• **Work instructions**: Output every line exactly as written. Leave out pictures.

• **Given data**:
+-------+

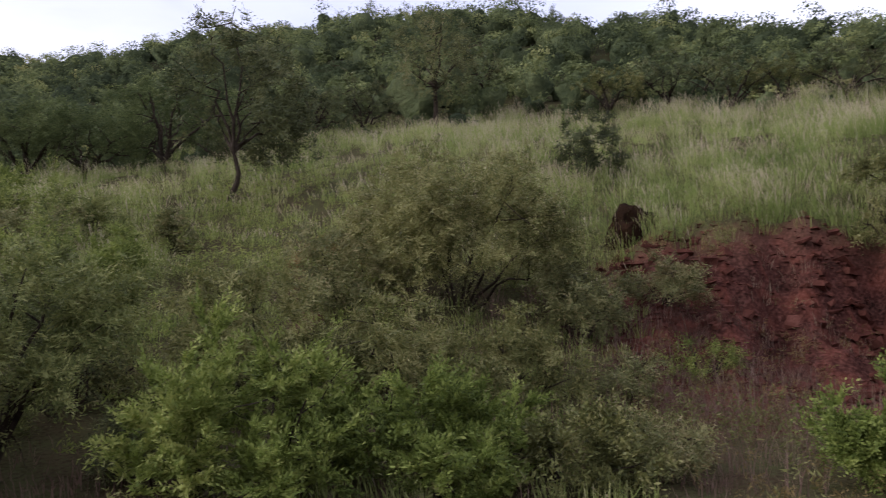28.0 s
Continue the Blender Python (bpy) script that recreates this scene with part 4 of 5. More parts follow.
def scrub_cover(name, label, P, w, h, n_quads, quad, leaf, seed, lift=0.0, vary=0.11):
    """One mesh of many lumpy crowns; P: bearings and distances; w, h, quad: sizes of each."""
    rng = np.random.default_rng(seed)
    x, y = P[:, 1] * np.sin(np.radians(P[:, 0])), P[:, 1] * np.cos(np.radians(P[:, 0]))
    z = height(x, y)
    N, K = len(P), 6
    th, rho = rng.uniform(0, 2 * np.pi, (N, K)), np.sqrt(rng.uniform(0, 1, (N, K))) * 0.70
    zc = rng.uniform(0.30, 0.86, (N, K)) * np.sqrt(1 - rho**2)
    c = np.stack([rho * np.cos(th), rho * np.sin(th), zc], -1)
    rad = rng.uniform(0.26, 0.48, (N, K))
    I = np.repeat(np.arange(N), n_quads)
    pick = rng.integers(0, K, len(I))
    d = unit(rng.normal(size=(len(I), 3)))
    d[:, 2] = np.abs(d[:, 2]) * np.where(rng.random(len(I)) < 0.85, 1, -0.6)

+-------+

• **Response to the task**:
28.0 s
Continue the Blender Python (bpy) script that recreates this scene with part 4 of 5. More parts follow.
def scrub_cover(name, label, P, w, h, n_quads, quad, leaf, seed, lift=0.0, vary=0.11):
    """One mesh of many lumpy crowns; P: bearings and distances; w, h, quad: sizes of each."""
    rng = np.random.default_rng(seed)
    x, y = P[:, 1] * np.sin(np.radians(P[:, 0])), P[:, 1] * np.cos(np.radians(P[:, 0]))
    z = height(x, y)
    N, K = len(P), 6
    th, rho = rng.uniform(0, 2 * np.pi, (N, K)), np.sqrt(rng.uniform(0, 1, (N, K))) * 0.70
    zc = rng.uniform(0.30, 0.86, (N, K)) * np.sqrt(1 - rho**2)
    c = np.stack([rho * np.cos(th), rho * np.sin(th), zc], -1)
    rad = rng.uniform(0.26, 0.48, (N, K))
    I = np.repeat(np.arange(N), n_quads)
    pick = rng.integers(0, K, len(I))
    d = unit(rng.normal(size=(len(I), 3)))
    d[:, 2] = np.abs(d[:, 2]) * np.where(rng.random(len(I)) < 0.85, 1, -0.6)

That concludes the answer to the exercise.